The Mars Room has an unusual structure that pulled me into the reading experience. It isn''t linear and a narrative might be interrupted with a reflection on some other event. That doesn't make sense, I know but I'm not sure how to describe it. Within a chapter you have section inserted in the narrative with short, black, dividing bars. I like this technique; it made me curious what was going to appear next. The Romy storyline jumps around in time between Romy growing up and turning to prostitution and stripping and her life in prison.

In addition to the main Romy storyline the book gives us the stories of other people who interact with Romy. There is Gordon, a teacher, dissatisfied with his life, who lives in an isolated cabin and reads the writings of Unibomber Ted Kaczynski, her cellies, several death row inmates and, through one, Betty, the story of an ex-cop himself now an inmate.

This is a hard book for me to write about. While I enjoyed it very much, I can't put my finger exactly on why I enjoyed. There is a lot going on with several stories weaving around the narrative. A review cited below wouldprefer the book have a strong single plot. The lack of a plot was not something that bothered me. In fact, it kept me interesed to see what would be revealed next.

Kushner doesn't glorify prison or try to build unwarranted sympathy for the characters. These are people who did bad things but the author does help us see them as people. Kushner is certainly an excellent writer who knows how to tell a story and I intend to read her other works. As I said at the top, it left me feeling sad that such stories and situations happen and will continue to happen.

Here are some other reviews to give you other views on this book. I went five pages deep in a Google search and didn't find a blog review so these are from commercial web pages. There are a lot of them.

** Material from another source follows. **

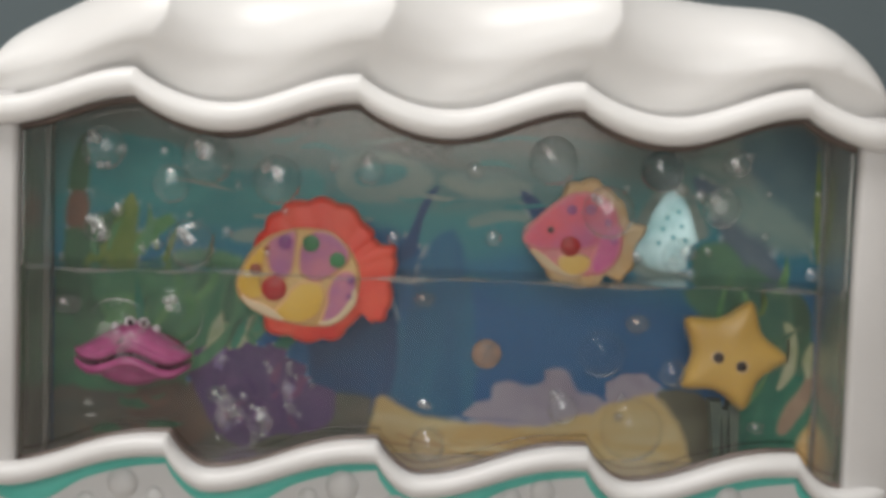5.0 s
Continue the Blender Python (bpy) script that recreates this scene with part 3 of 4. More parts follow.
def motif(name, outline, material, label="", per=5, soft=0.0024):
    """One printed motif on the back picture: a flat patch of ink whose border fades into the sea."""
    y = LAYER[0]
    LAYER[0] -= 0.000012
    line = [Vector((p[0], p[1])) for p in (rounded(outline, per) if per > 1 else outline)]
    n = len(line)
    area = sum(line[i].x * line[(i + 1) % n].y - line[(i + 1) % n].x * line[i].y for i in range(n))
    if area < 0:
        line.reverse()
    bm = bmesh.new()
    lay, flag = bm.verts.layers.float.new("feather"), bm.verts.layers.float.new("on_ink")
    below = bm.verts.layers.float_color.new("below")
    run = [0.0]
    for i in range(n):
        run.append(run[-1] + (line[(i + 1) % n] - line[i]).length)
    near = []
    for i, p in enumerate(line):
        far = [(p - q).length for j, q in enumerate(line) if 3 * soft < abs(run[i] - run[j]) < run[-1] - 3 * soft]
        near.append(min(soft, 0.28 * min(far)) if far else soft * 0.6)
    near = [(near[i - 1] + 2 * near[i] + near[(i + 1) % n]) / 4 for i in range(n)]
    for i, p in enumerate(line):
        d = (line[(i + 1) % n] - line[i - 1]).normalized()
        for _ in range(8):
            q = p - Vector((d.y, -d.x)) * near[i]
            if min((q - r).length for r in line) > 0.86 * near[i]:
                break
            near[i] *= 0.7
    rings = []
    for off, val in ((0.6, 0.0), (-1.0, 1.0)):
        row = []
        for i, p in enumerate(line):
            d = (line[(i + 1) % n] - line[i - 1]).normalized()
            q = p + Vector((d.y, -d.x)) * off * near[i]
            v = bm.verts.new((min(0.1452, max(-0.1496, q.x)), y - 0.000004 * val, q.y))
            v[lay] = val
            colour = ink_at(p + Vector((d.y, -d.x)) * 0.6 * near[i])
            if colour:
                v[flag], v[below] = 1.0, colour
            row.append(v)
        rings.append(row)
    if material.name in MEAN:
        lo, hi = Vector((min(p.x for p in line), min(p.y for p in line))), Vector((max(p.x for p in line), max(p.y for p in line)))
        PRINTED.append((line, lo, hi, MEAN[material.name]))
    for i in range(n):
        bm.faces.new((rings[0][i], rings[0][(i + 1) % n], rings[1][(i + 1) % n], rings[1][i]))
    f = bm.faces.new(rings[1])
    bmesh.ops.triangulate(bm, faces=[f])
    return part(name, bm, material, back, label, smooth=False)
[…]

I particularly like the review in Slate

Things Did Not Go Differently: Rachel Krusner's sorrowful, hard-boiled The Mars Room by Laura Miller in Slate.
The Mars Room by Rachel Kushner — what it means to be poor and female in America by Lisa Allardice in The Guardian
Fiction in Review: The Mars Room by Abigail Deutsch in the Yale Review
What is Missing From Rachel Kushner's New The Mars Room? Besides Plot. By Christian Lorentzen in Vulture.
Things Did Not go Differently

1 comment:

  1. This sounds like a powerful story, Mack. To me, it's when the characters are human - where they resonate - that we can understand their choices and follow along, even if we don't agree. That engages me in a novel, and I'm glad it did you, too.